» What you need to do
In the listing below, find the line that contains "import numpy as np" and the line that contains "scene.collection.objects.link(made[o])". Quote both and every line between them, exactly, and nothing more.

====== Entries provided

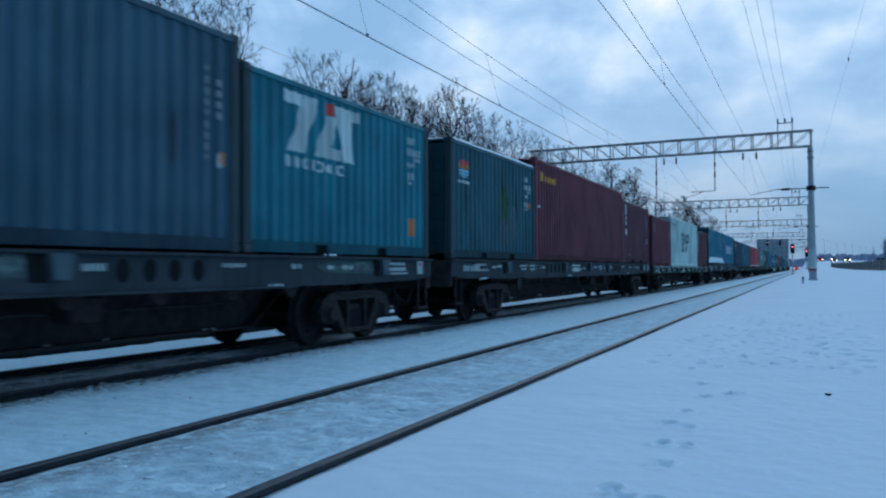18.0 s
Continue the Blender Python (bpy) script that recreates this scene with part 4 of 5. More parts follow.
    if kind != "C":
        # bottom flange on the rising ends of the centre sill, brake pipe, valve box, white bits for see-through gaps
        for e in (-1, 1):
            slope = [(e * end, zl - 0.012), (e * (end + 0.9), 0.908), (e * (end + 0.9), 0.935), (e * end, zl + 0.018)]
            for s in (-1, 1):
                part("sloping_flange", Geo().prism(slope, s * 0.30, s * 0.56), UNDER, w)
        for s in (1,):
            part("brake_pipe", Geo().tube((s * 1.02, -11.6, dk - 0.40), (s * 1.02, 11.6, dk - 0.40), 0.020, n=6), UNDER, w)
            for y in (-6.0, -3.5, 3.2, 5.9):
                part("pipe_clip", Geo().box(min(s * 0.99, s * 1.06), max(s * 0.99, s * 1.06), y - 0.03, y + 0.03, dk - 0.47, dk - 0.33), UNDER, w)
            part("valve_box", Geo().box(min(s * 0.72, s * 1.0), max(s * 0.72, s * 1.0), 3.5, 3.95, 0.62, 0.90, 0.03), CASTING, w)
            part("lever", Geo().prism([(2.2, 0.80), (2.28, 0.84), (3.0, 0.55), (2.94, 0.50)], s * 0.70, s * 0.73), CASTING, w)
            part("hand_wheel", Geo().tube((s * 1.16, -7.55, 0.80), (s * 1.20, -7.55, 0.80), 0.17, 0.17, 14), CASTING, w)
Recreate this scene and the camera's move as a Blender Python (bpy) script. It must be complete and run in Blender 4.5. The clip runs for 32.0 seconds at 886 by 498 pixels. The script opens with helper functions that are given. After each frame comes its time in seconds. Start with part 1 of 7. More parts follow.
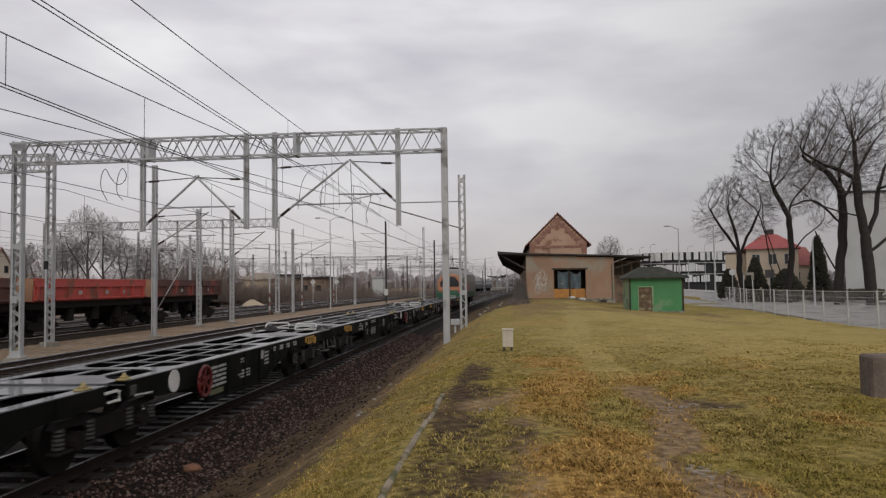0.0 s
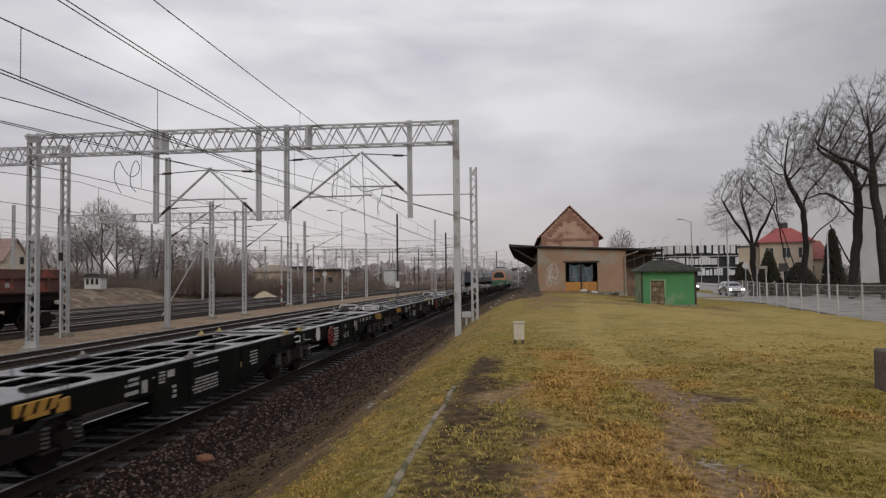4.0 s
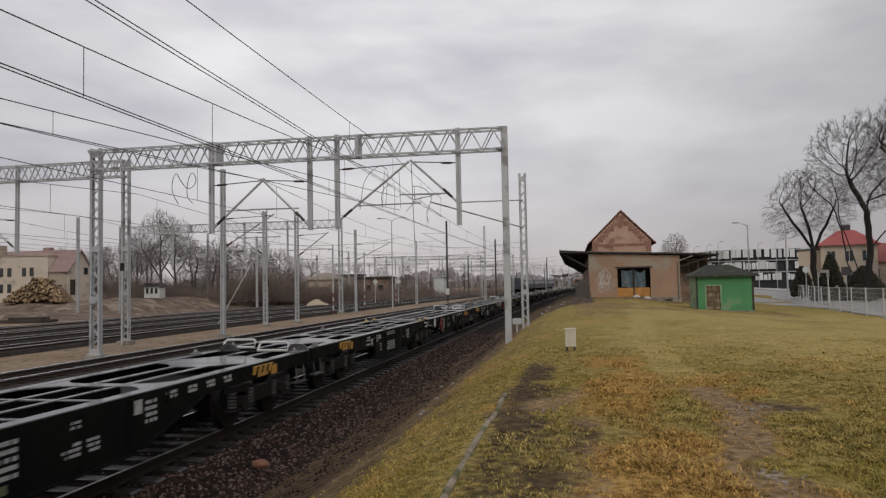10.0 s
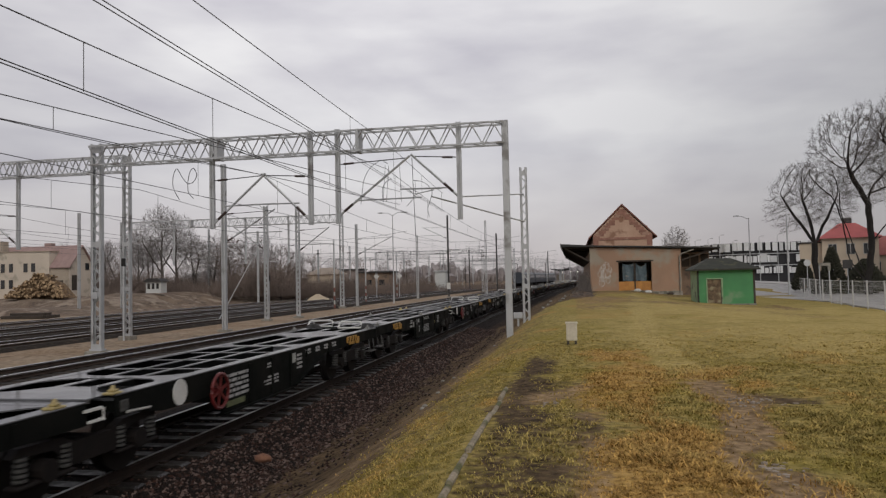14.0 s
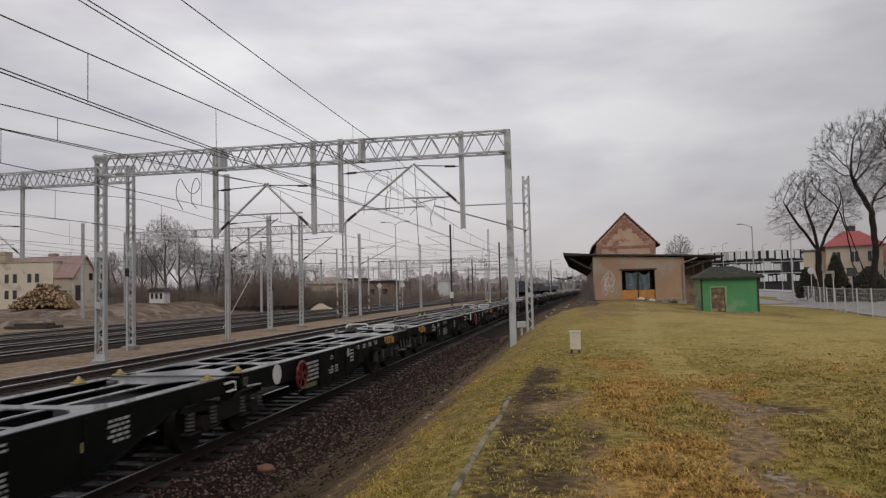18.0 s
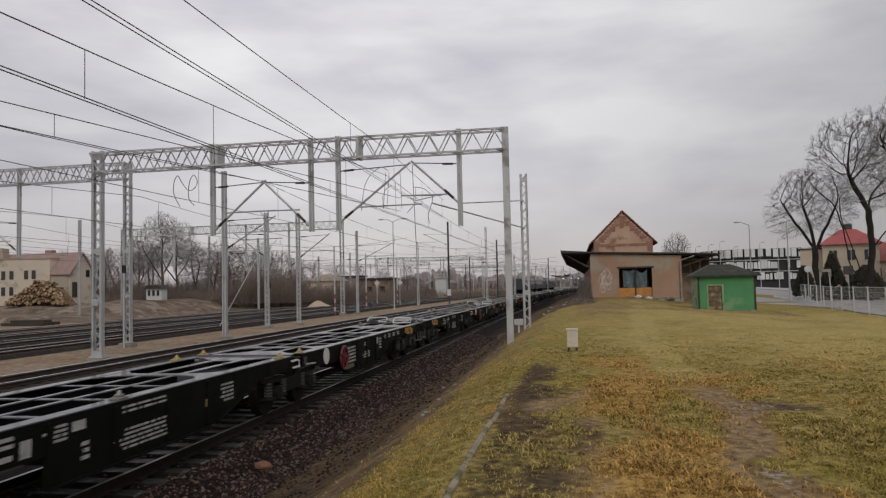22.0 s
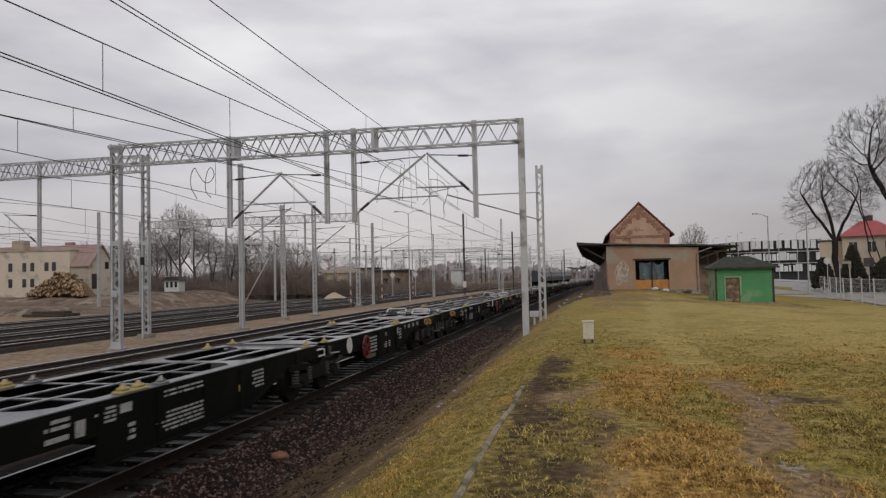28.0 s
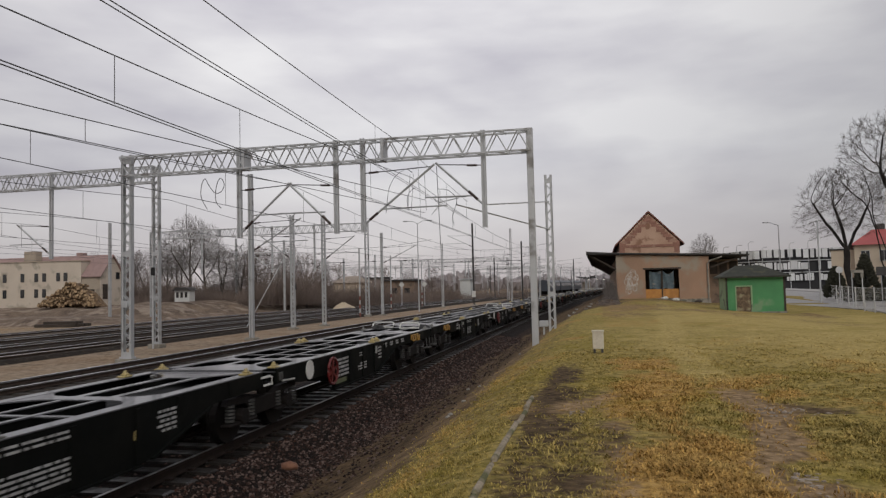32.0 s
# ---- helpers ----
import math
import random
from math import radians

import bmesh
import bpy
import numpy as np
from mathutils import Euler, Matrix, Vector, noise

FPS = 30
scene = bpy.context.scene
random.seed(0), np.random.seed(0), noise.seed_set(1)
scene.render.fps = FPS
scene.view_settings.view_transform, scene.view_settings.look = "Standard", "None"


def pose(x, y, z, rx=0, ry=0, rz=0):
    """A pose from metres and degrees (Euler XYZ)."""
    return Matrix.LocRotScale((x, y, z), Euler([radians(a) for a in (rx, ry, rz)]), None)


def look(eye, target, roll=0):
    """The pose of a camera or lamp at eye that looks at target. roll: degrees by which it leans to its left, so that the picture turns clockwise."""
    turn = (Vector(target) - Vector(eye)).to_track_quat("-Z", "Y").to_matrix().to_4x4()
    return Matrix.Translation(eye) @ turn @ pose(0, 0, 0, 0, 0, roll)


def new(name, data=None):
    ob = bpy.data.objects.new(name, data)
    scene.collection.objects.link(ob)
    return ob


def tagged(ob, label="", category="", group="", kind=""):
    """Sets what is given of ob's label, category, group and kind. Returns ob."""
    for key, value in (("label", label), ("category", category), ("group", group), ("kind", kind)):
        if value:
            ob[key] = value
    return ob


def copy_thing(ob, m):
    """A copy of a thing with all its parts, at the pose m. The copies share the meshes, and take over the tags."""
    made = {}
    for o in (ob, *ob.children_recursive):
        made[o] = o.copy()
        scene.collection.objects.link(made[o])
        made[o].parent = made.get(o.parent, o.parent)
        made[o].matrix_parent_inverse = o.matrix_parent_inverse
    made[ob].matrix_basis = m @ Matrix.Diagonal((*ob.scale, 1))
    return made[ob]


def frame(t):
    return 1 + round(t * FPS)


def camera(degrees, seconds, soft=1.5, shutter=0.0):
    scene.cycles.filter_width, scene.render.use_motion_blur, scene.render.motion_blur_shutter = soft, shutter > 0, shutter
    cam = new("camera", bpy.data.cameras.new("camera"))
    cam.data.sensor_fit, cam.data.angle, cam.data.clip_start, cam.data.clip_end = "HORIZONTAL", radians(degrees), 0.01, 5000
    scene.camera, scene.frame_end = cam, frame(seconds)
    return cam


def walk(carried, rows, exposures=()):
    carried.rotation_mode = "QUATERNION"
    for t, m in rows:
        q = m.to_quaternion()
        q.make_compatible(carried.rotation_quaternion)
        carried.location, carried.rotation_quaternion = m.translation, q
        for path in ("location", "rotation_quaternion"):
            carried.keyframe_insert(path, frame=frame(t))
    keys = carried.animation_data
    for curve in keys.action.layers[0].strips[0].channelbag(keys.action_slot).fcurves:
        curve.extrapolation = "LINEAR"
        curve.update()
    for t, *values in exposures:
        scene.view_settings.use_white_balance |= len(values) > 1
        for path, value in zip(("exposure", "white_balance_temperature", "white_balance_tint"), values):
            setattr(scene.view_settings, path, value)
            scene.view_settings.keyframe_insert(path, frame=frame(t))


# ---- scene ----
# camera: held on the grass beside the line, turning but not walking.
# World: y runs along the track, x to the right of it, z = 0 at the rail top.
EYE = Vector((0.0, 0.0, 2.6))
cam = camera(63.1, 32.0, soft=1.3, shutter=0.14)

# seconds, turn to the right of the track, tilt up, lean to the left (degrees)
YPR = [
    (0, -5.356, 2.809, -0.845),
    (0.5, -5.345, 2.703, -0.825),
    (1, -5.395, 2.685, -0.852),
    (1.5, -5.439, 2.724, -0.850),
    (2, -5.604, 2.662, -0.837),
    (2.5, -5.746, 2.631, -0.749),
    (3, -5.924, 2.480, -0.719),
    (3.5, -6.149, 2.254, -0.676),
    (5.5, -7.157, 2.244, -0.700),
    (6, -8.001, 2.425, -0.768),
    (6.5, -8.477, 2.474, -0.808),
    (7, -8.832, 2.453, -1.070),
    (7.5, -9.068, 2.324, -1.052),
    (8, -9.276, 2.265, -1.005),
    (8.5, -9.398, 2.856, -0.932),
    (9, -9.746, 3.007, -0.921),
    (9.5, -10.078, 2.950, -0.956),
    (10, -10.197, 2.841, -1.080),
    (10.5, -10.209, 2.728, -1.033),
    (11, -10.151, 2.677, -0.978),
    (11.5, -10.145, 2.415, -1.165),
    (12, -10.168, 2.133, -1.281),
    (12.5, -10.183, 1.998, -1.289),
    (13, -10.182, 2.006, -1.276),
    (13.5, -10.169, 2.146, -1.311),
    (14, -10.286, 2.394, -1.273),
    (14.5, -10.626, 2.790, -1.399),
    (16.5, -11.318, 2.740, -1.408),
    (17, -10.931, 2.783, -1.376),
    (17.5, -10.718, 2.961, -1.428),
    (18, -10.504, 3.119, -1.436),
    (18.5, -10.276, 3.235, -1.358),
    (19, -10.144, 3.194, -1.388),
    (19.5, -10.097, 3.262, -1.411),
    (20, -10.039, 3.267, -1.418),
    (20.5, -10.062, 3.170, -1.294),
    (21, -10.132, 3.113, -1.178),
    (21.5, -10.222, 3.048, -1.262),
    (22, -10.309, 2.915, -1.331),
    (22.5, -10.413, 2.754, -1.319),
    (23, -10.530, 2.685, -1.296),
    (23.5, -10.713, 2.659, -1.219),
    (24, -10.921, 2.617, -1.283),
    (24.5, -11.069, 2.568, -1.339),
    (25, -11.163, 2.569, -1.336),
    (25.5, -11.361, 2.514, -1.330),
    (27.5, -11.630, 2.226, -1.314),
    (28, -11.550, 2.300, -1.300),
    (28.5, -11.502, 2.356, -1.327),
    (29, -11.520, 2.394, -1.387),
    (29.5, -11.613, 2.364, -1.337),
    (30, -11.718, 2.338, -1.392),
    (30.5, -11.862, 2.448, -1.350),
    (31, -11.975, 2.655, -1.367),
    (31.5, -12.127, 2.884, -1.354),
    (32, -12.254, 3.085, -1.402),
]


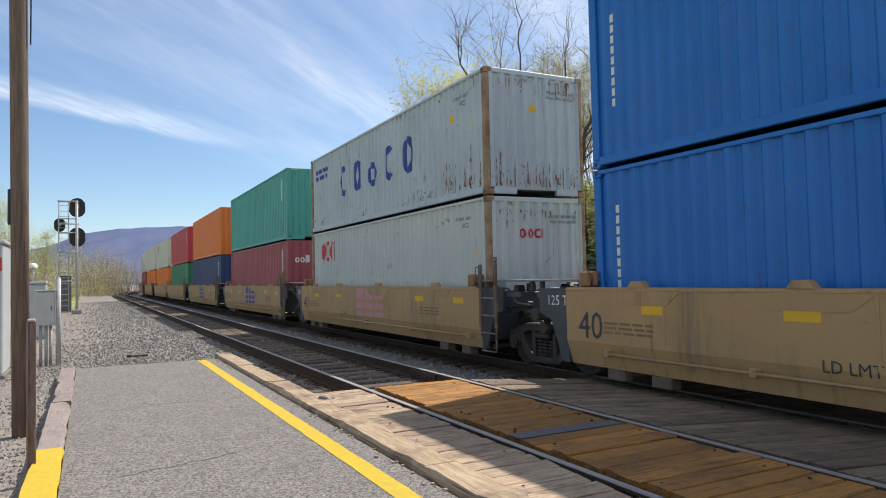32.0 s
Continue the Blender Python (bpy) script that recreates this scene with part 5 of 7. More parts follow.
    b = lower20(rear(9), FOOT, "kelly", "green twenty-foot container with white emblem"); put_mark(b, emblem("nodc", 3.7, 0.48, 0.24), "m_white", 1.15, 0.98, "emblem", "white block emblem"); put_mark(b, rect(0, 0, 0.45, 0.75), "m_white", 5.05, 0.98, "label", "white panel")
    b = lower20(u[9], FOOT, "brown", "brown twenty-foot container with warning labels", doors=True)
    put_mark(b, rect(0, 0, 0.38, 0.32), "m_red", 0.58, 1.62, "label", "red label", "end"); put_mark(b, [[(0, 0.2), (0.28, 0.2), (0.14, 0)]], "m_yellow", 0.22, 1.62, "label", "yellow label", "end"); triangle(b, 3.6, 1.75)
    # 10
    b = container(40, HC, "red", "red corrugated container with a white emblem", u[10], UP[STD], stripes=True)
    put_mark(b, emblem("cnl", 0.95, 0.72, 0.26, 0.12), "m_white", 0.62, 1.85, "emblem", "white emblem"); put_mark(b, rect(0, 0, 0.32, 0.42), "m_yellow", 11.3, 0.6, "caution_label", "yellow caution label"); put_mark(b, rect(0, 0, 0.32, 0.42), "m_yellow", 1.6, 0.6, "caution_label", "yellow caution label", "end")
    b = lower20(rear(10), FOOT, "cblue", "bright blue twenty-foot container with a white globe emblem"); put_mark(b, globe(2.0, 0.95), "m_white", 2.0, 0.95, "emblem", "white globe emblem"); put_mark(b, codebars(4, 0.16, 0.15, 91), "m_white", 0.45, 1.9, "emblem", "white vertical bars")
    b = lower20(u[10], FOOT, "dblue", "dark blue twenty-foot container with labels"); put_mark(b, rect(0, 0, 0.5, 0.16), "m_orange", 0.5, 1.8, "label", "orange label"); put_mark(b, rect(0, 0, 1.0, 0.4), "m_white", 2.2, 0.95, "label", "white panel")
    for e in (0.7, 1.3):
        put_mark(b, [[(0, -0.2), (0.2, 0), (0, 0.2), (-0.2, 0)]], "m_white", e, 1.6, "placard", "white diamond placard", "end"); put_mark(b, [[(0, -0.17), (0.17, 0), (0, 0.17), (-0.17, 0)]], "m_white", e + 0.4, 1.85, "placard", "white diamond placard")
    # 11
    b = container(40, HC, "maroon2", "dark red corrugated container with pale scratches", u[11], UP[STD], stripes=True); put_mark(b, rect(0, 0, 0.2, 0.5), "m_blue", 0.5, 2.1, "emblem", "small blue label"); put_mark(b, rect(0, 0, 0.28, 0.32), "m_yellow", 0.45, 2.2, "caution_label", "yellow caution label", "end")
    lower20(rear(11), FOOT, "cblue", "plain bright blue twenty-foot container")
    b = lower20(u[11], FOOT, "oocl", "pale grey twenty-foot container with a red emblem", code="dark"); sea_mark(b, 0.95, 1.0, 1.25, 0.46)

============

» Response to the exercise
import numpy as np
from mathutils import Euler, Matrix, Vector, noise

FPS = 30
scene = bpy.context.scene
random.seed(0), np.random.seed(0), noise.seed_set(1)
scene.render.fps = FPS
scene.view_settings.view_transform, scene.view_settings.look = "Standard", "None"


def pose(x, y, z, rx=0, ry=0, rz=0):
    """A pose from metres and degrees (Euler XYZ)."""
    return Matrix.LocRotScale((x, y, z), Euler([radians(a) for a in (rx, ry, rz)]), None)


def look(eye, target, roll=0):
    """The pose of a camera or lamp at eye that looks at target. roll: degrees by which it leans to its left, so that the picture turns clockwise."""
    turn = (Vector(target) - Vector(eye)).to_track_quat("-Z", "Y").to_matrix().to_4x4()
    return Matrix.Translation(eye) @ turn @ pose(0, 0, 0, 0, 0, roll)


def new(name, data=None):
    ob = bpy.data.objects.new(name, data)
    scene.collection.objects.link(ob)
    return ob


def tagged(ob, label="", category="", group="", kind=""):
    """Sets what is given of ob's label, category, group and kind. Returns ob."""
    for key, value in (("label", label), ("category", category), ("group", group), ("kind", kind)):
        if value:
            ob[key] = value
    return ob


def copy_thing(ob, m):
    """A copy of a thing with all its parts, at the pose m. The copies share the meshes, and take over the tags."""
    made = {}
    for o in (ob, *ob.children_recursive):
        made[o] = o.copy()
        scene.collection.objects.link(made[o])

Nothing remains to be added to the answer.